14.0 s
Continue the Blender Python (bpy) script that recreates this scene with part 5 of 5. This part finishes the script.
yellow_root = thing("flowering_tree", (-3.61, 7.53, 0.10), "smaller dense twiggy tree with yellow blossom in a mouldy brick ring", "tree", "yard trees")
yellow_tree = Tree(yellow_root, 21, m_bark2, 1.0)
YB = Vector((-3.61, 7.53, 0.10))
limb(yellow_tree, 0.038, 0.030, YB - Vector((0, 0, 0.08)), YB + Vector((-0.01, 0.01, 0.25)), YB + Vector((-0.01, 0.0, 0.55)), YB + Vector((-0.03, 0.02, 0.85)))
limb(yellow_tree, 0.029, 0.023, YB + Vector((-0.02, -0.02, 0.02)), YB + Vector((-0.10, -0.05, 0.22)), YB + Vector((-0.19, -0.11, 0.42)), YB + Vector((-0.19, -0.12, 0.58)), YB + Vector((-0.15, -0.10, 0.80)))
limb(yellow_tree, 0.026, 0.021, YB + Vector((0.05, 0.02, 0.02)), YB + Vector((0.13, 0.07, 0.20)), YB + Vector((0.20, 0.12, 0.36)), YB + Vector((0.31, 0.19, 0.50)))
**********
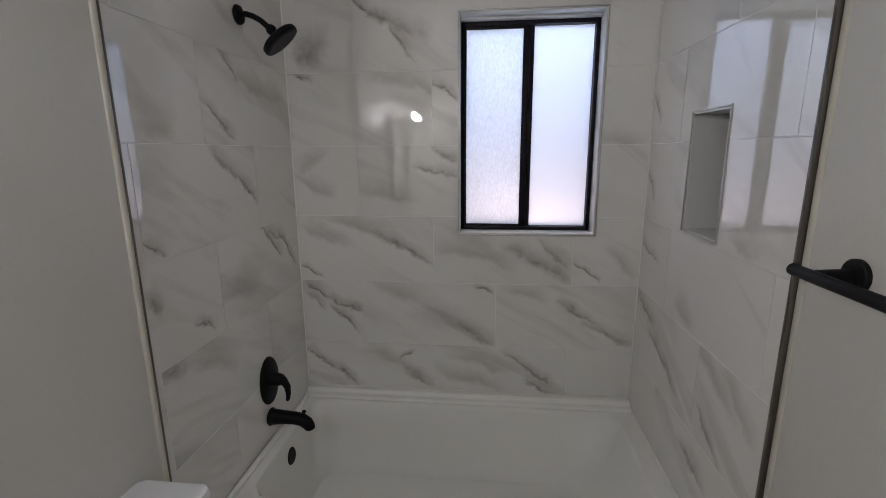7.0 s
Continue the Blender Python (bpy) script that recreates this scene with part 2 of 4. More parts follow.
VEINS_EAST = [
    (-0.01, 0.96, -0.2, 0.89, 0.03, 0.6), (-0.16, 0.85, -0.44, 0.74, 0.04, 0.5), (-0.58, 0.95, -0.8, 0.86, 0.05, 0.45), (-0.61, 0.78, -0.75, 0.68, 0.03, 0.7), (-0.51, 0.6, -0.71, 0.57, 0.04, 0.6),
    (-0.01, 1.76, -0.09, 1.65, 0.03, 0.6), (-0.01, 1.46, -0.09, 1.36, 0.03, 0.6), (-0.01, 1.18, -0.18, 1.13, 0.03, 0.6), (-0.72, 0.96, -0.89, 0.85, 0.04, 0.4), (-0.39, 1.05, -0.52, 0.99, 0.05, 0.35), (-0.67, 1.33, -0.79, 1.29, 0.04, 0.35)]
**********
▸ TASK
Nothing but the lines from the line that contains "finishes the script." through the line that contains "limb(yellow_tree, 0.026, 0.021, YB" should be given again, each exactly as it stands, both ends included.

▸ THE REPLY
Continue the Blender Python (bpy) script that recreates this scene with part 5 of 5. This part finishes the script.
yellow_root = thing("flowering_tree", (-3.61, 7.53, 0.10), "smaller dense twiggy tree with yellow blossom in a mouldy brick ring", "tree", "yard trees")
yellow_tree = Tree(yellow_root, 21, m_bark2, 1.0)
YB = Vector((-3.61, 7.53, 0.10))
limb(yellow_tree, 0.038, 0.030, YB - Vector((0, 0, 0.08)), YB + Vector((-0.01, 0.01, 0.25)), YB + Vector((-0.01, 0.0, 0.55)), YB + Vector((-0.03, 0.02, 0.85)))
limb(yellow_tree, 0.029, 0.023, YB + Vector((-0.02, -0.02, 0.02)), YB + Vector((-0.10, -0.05, 0.22)), YB + Vector((-0.19, -0.11, 0.42)), YB + Vector((-0.19, -0.12, 0.58)), YB + Vector((-0.15, -0.10, 0.80)))
limb(yellow_tree, 0.026, 0.021, YB + Vector((0.05, 0.02, 0.02)), YB + Vector((0.13, 0.07, 0.20)), YB + Vector((0.20, 0.12, 0.36)), YB + Vector((0.31, 0.19, 0.50)))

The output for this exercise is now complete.